WHAT YOU HAVE TO DO: Copy everything in the data below exactly except the pictures.

━━━━━━━━━━━━━━━━━━━━━━━━━━━━━━

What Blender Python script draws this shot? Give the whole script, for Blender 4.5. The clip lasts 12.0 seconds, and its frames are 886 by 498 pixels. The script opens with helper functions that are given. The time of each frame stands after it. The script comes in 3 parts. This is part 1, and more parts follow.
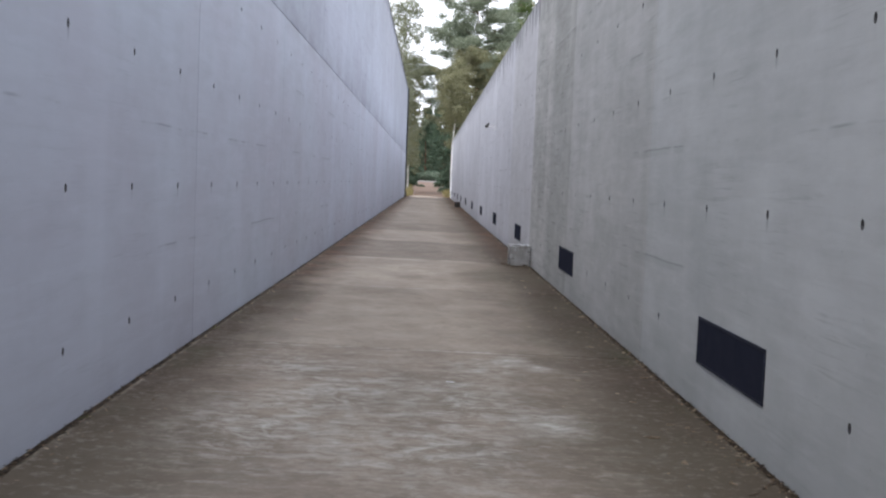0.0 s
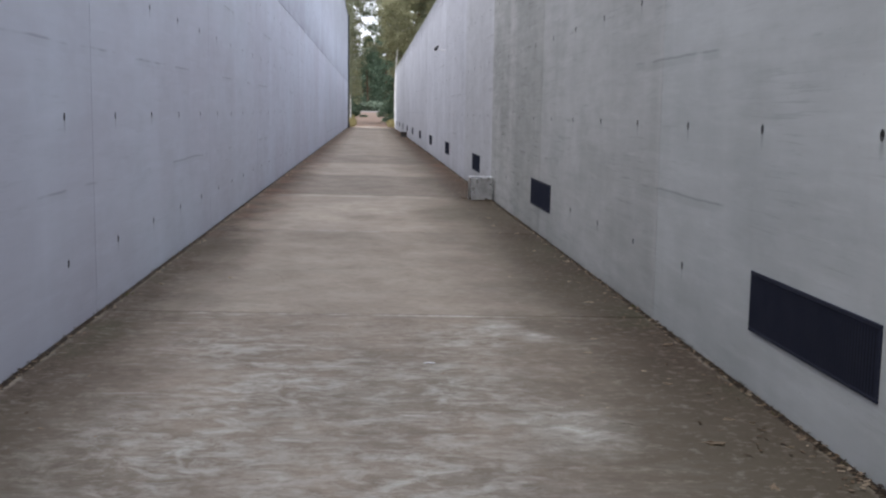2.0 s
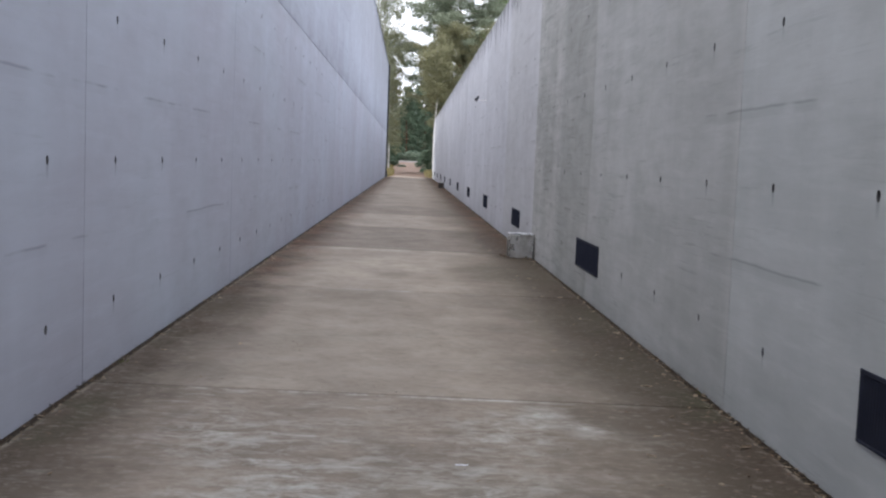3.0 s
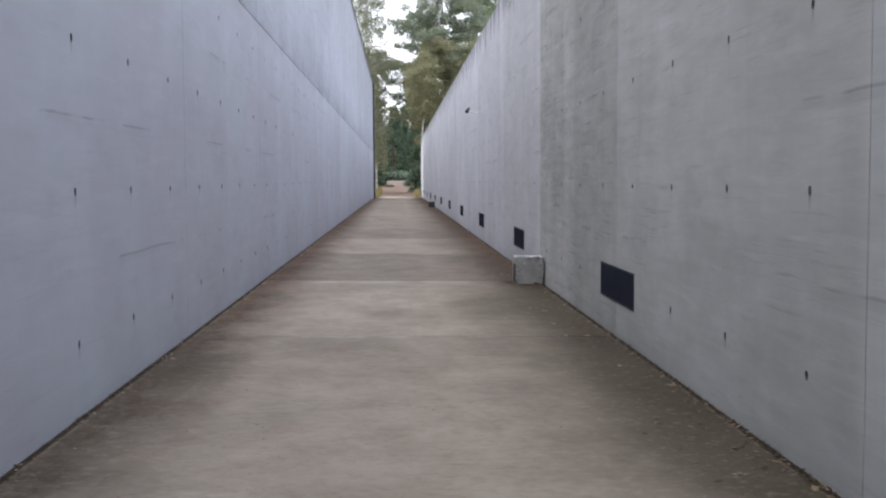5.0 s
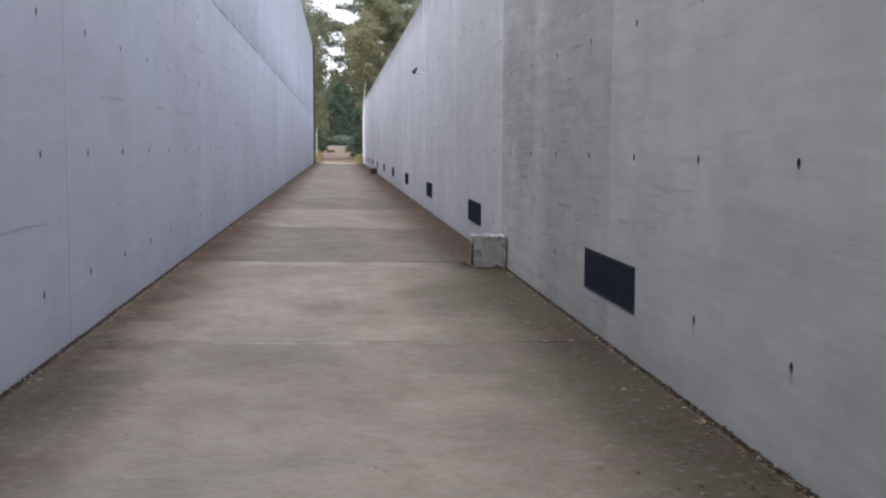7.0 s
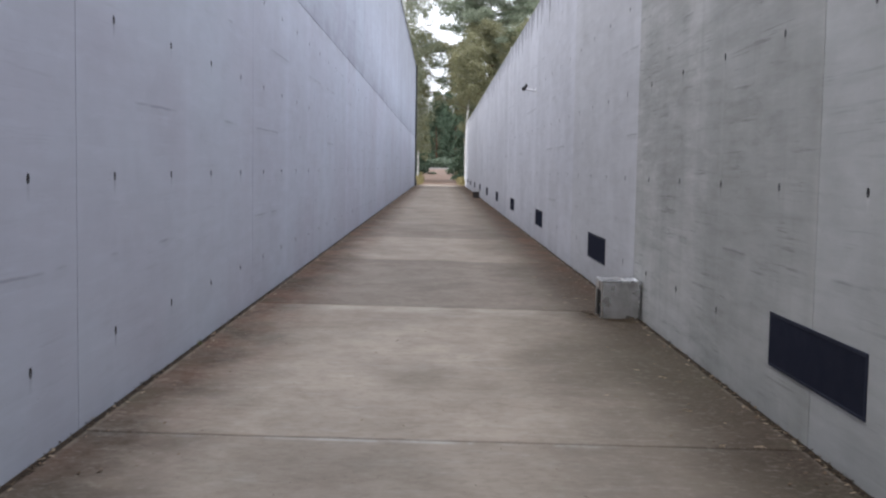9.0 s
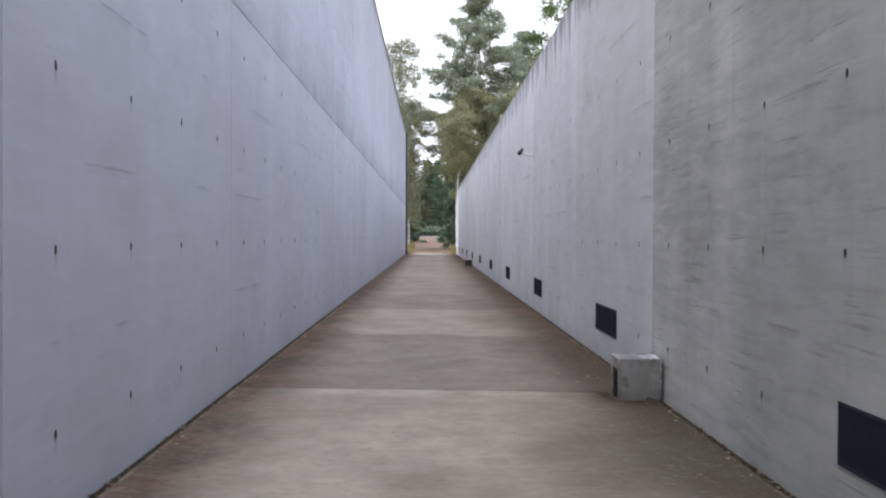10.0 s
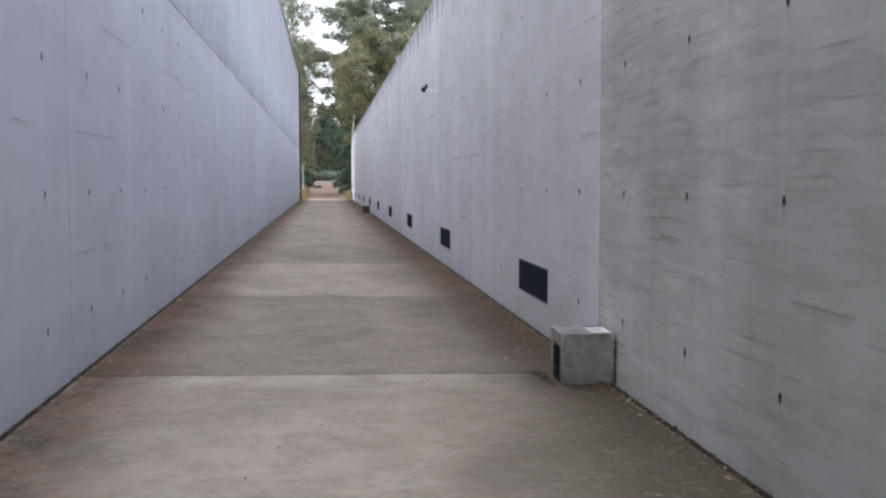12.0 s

━━━━━━━━━━━━━━━━━━━━━━━━━━━━━━

RESULT OF THIS EXERCISE:
What Blender Python script draws this shot? Give the whole script, for Blender 4.5. The clip lasts 12.0 seconds, and its frames are 886 by 498 pixels. The script opens with helper functions that are given. The time of each frame stands after it. The script comes in 3 parts. This is part 1, and more parts follow.
0.0 s
2.0 s
3.0 s
5.0 s
7.0 s
9.0 s
10.0 s
12.0 s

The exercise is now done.